Every night on their cross-country journey, Palmer found the palomino another corral to bed down in while he and Turner “stayed in hotels where the doorknobs didn’t work very good, so you put a chair in front of them.” Police stopped them in Wyoming to inform them their taillights were stuck on, and the officers happily accepted autographed pictures of Turner. The next night, Palmer had Maggie slated to stay at a top-ranked rodeo cowboy’s ranch – in a pen with a steer. “I was very upset,” recalls Turner. “ I was afraid the horns would pierce her. Jay said, ‘she’ll be fine.’ Then he pleaded with me: ‘Please, when we get around real horse people, don’t talk to your horse that way.’ Because every night I tell Maggie: ‘I looove you!’” Then she would bid Maggie adieu with a kiss.

While Palmer showed Turner the ropes on horse ownership, Turner treated her cowboy to a taste of Hollywood. He was called on stage with her on The Arsenio Hall Show. “He was a fish out of water!” says the star of this fish-out-of-water series, letting loose another startling laugh.

Turner (above in a recent photo) worked as a fashion model before she took up acting. She wants to keep bush pilot Maggie O'Connell unglamorous.

Turner says she hasn’t been able to find the thread that links her three recent love interests: the movie star, the dancer and the cowboy. “But I believe you bring people into your life to teach you about things,” she says. “When I met Alec, I was 20. We got engaged. It was rushed, and it didn’t work. Alec taught me a lot about my emotions, about my childhood.”

She met Baryshnikov in 1986, at a Manhattan restaurant he co-owned, “Misha represented what I wanted to do with my life—the fire, the inspiration and the work ethic. He was someone I could emulate …”

Palmer, who returned to Texas when production began, taught Turner how real horse people talk to their mounts – among other things. Which probably won’t help her in the campaign she’s mounting to increase her character’s dramatic range on the show. So far, most of Maggie’s lives have consisted of the lightning verbal jabs she throws at Dr. Joel Fleischman (Rob Morrow). This fall, she will get to expand her emotional range somewhat as her relationship with the good doctor warms up.

“Janine has said she wants to flex other [dramatic] muscles on the show,” admits Brand. “Some she will, and others she will [have to wait to] use in other jobs.”

 

One job that would give her all the dramatic range she dreams of is the lead in HBO’s “The Jean Seberg Story.” Although it is not a done deal yet, she is being considered for the part. Actress Seberg committed suicide in 1979, after undergoing years of FBI scrutiny for her political sympathies. “I cried when I read the script,” days Turner. "It’s a role that you relish and at the same time you go, ‘Oh God!’, because it will be really emotionally draining. But that is what I love. Besides, you don’t gain anything unless you risk yourself."

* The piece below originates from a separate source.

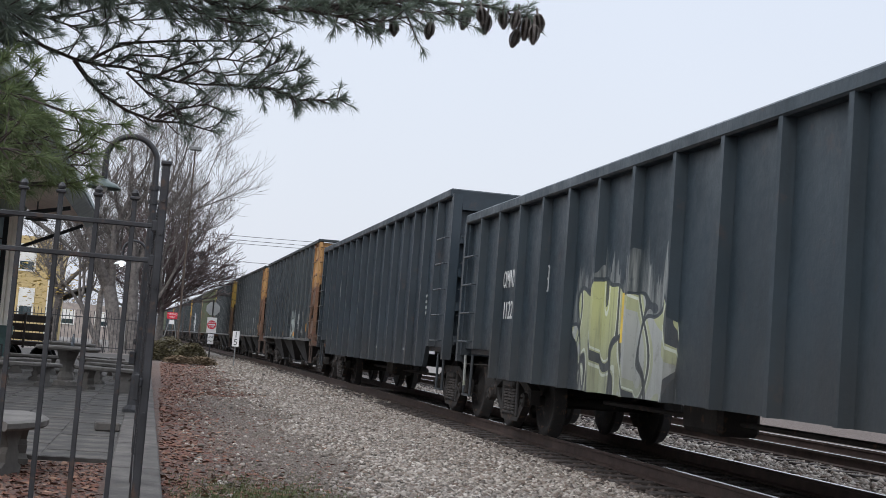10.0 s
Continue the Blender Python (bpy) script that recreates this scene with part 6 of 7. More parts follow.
# three tall initials on the green car, as plain strokes
painted_letter(green, [((-4.10, 3.26), (-4.0, 3.43)), ((-4.0, 3.43), (-3.86, 3.47)), ((-3.86, 3.47), (-3.73, 3.38)), ((-3.73, 3.38), (-3.66, 3.2)), ((-3.66, 3.2), (-3.66, 2.92)), ((-3.66, 2.92), (-3.73, 2.76)), ((-3.73, 2.76), (-3.86, 2.68)), ((-3.86, 2.68), (-4.0, 2.72)), ((-4.0, 2.72), (-4.10, 2.86))], 0.17, m_cream)
painted_letter(green, [((-4.60, 2.68), (-4.60, 3.5)), ((-4.64, 3.5), (-4.98, 2.68)), ((-5.02, 2.72), (-5.02, 3.5))], 0.13, m_cream)
painted_letter(green, [((-5.60, 3.58), (-5.78, 2.70)), ((-5.82, 2.70), (-6.0, 3.5)), ((-6.04, 3.5), (-6.24, 2.70)), ((-6.28, 2.70), (-6.48, 3.58))], 0.15, m_cream)
bars(green, -7.0, 2.45, 4, 0.34, 0.035, m_oldmark, -1.508)
bars(green, -6.5, 2.9, 3, 0.5, 0.025, m_faint, -1.508)
side_text(green, "C", 6.72, 3.2, 0.44, m_bar, -1.509, 0.8)
side_text(green, "52", 6.68, 2.5, 0.44, m_bar, -1.509, 0.75)
decal(green, 6.42, 6.95, 2.72, 3.02, m_logo_red, -1.507, "patch", "faded red paint patch")
scribble(green, 7.0, 7.4, 3.2, 4.1, m_black, 5, 0.03, -1.508, 4)
card(green, -6.64, 1.45)
decal(green, -6.95, -6.5, 1.02, 1.24, m_plate, -1.509)
decal(green, -3.6, -3.3, 1.2, 1.32, m_plate, -1.509)
decal(green, -4.95, -4.6, 1.2, 1.34, m_plate, -1.509)
decal(green, -7.72, -7.35, 0.88, 1.06, m_yplate, -1.545)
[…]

For now, she’s playing it safe in Cicely. After a long day on the set of Northern Exposure in suburban Redmond, Wash., outside Seattle, she heads over to the stables where she keeps Maggie. She smiles and sings to Maggie as she curries her golden mane. “Some people dye their horses’ manes a bright white. But I don’t want a Hollywood horse,” she says.Turner wouldn’t mind her share of Hollywood acclaim, however. As she slips the bit deftly into Maggie’s mouth – a recently learned skill – she laughs that whooping laugh of hers and says: “That’s what I won the Oscar for – putting in the bit. I want to thank my mother … my father …”

As she rides off, a small single-engine plane, much like the one Maggie flies on the show, passes overhead. “There goes Maggie, Maggie,” says Turner talking to her horse in a way that real horse people just might understand after all.